Eduardo Santas

Personal information
- Born: 4 August 1989 (age 36) Zaragoza, Aragon, Spain

Team information
- Discipline: Road track
- Role: Rider

Medal record
Men's para cycling
Representing Spain
Paralympic Games
| Silver medal – second place | 2024 Paris | Time trial C3 |
| Bronze medal – third place | 2016 Rio de Janeiro | Mixed team sprint C1–5 |
Track World Championships
| Bronze medal – third place | 2025 Rio de Janeiro | Elimination C3 |
| Bronze medal – third place | 2025 Rio de Janeiro | Scratch race C3 |
| Bronze medal – third place | 2025 Rio de Janeiro | Mixed team sprint C1–5 |

= Eduardo Santas =

Spanish cyclist (born 1989)

Eduardo Santas Asensio (born 4 August 1989) is a Spanish cyclist who competes in para-cycling in the track and road events.

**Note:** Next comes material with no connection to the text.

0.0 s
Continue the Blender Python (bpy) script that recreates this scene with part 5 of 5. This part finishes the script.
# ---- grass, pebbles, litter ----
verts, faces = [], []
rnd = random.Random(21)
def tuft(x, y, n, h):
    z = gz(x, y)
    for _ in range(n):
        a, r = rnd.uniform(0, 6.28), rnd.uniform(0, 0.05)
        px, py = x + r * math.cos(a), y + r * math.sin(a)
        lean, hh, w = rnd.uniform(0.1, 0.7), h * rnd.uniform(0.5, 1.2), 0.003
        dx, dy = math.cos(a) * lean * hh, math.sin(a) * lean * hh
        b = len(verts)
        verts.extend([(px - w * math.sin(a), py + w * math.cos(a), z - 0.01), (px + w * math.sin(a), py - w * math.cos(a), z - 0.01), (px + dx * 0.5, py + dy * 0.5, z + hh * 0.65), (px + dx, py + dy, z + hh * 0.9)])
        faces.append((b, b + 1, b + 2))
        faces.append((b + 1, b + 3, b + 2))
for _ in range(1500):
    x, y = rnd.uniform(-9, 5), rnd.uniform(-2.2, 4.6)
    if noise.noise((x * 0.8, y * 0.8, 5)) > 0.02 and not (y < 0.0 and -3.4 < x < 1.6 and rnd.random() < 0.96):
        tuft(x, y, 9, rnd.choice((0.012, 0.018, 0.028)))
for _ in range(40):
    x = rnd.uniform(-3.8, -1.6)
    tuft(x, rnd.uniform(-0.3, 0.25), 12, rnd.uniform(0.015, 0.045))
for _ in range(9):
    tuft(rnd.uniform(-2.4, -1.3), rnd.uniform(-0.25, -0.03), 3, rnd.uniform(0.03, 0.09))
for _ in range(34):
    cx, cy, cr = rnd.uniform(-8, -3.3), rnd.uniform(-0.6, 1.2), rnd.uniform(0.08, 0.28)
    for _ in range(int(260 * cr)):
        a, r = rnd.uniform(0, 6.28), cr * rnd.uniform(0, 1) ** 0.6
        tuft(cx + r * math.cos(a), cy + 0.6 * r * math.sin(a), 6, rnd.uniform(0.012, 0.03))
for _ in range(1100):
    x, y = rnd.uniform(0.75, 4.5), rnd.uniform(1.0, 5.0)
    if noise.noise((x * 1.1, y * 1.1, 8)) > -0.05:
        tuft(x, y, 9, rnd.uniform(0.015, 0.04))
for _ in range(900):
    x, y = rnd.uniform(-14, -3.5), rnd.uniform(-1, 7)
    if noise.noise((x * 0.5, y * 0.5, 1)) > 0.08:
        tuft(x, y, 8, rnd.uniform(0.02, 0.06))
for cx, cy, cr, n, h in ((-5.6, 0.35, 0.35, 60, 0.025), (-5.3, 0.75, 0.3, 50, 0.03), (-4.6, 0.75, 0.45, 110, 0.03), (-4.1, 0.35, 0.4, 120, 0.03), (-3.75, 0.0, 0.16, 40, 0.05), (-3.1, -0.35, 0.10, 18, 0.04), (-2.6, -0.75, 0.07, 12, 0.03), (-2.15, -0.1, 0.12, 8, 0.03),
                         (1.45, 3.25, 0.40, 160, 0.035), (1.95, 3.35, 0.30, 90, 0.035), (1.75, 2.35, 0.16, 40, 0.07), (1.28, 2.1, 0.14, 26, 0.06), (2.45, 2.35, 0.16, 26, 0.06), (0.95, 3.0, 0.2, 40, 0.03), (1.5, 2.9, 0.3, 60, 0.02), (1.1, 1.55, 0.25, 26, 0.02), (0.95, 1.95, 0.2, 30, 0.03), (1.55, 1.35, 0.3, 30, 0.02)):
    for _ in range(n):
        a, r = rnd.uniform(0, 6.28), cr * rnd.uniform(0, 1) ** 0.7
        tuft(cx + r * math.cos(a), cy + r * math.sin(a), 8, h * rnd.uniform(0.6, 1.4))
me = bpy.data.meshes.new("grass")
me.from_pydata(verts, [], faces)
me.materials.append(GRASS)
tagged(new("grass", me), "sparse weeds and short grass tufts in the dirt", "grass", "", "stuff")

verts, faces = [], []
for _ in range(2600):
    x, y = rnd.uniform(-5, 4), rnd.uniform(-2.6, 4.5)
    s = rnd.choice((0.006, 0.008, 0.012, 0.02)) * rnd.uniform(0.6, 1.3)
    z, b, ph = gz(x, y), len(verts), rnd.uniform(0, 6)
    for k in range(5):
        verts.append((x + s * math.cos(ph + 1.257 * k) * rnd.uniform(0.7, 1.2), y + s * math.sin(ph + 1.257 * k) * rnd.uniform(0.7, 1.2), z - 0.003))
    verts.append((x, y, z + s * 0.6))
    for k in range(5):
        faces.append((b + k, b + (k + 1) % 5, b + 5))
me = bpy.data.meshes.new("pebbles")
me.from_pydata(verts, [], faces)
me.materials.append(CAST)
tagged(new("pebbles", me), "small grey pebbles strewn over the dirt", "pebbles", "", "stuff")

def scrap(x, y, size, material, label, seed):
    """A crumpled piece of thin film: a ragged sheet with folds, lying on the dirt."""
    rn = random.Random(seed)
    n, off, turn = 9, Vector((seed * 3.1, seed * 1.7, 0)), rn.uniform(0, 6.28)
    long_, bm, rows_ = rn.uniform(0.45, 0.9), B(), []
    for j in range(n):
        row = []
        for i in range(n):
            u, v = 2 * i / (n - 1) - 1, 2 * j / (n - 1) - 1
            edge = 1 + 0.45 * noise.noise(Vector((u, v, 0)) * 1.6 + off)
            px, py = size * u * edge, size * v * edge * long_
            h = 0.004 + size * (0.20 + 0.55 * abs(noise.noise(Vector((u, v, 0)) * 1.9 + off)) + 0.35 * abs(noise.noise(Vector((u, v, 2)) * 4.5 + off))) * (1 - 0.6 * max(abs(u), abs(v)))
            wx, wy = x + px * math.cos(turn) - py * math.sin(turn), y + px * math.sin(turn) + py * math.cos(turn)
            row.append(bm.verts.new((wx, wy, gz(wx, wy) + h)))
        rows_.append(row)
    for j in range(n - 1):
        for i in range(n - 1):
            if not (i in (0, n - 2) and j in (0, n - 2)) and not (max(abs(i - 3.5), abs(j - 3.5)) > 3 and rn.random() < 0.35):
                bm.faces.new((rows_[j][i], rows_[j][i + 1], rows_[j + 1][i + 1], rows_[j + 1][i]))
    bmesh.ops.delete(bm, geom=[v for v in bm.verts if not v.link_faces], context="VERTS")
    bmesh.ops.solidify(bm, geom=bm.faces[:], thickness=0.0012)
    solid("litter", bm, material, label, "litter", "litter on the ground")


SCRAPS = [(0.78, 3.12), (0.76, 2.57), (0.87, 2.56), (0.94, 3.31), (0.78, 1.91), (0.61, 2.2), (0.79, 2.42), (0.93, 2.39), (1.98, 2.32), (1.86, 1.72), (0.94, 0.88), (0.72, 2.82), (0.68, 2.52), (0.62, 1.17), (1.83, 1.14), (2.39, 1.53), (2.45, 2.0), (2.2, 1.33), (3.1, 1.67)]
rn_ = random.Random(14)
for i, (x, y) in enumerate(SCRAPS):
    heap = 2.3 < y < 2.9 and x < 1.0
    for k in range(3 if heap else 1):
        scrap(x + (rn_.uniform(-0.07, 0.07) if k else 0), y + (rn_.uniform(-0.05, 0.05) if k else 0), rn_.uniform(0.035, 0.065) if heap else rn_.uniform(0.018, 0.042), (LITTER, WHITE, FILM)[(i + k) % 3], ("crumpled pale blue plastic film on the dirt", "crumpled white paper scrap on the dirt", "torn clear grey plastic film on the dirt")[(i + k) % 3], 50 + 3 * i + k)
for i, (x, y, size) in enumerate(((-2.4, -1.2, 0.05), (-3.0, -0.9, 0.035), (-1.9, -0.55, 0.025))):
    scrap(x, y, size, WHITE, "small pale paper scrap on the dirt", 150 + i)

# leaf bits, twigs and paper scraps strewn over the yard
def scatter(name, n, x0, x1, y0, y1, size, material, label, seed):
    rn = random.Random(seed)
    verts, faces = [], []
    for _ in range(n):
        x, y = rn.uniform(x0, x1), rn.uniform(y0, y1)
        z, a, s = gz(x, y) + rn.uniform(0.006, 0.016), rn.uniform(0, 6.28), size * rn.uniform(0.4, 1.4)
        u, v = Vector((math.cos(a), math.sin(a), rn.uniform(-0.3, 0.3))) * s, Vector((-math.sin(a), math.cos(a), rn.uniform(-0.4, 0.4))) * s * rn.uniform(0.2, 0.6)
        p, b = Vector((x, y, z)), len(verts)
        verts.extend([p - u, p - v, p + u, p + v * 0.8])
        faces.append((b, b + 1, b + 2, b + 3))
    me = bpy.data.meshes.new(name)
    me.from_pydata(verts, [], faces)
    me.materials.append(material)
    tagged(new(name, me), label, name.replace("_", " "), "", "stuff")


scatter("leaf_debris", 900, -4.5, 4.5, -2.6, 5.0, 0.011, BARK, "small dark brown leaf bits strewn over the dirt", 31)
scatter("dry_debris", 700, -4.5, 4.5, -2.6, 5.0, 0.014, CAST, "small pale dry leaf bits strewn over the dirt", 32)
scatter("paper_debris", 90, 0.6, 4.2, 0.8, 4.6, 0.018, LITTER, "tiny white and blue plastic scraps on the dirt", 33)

He a member of the ADOP plan and the Spanish national para-cycling team.

==Career==
In 2016, Santas participated in the 2016 Paralympic Games where he won the bronze medal in the mixed team sprint event, together with Alfonso Cabello and Amador Granados, with the three also being the first Spaniards to medal in this event at the Paralympic Games. He also obtained two diplomas in the individual pursuit and kilometre events on the track. He won sixteen medals at the World Track Championships between 2014 and 2022, and four medals at the World Road Championships in 2015 and 2022.

In 2017, Santas was the first Spanish adapted cyclist to participate in a national track championship for the absolute category. The event was held at the Palma Arena velodrome and he participated in the pursuit and kilometre events.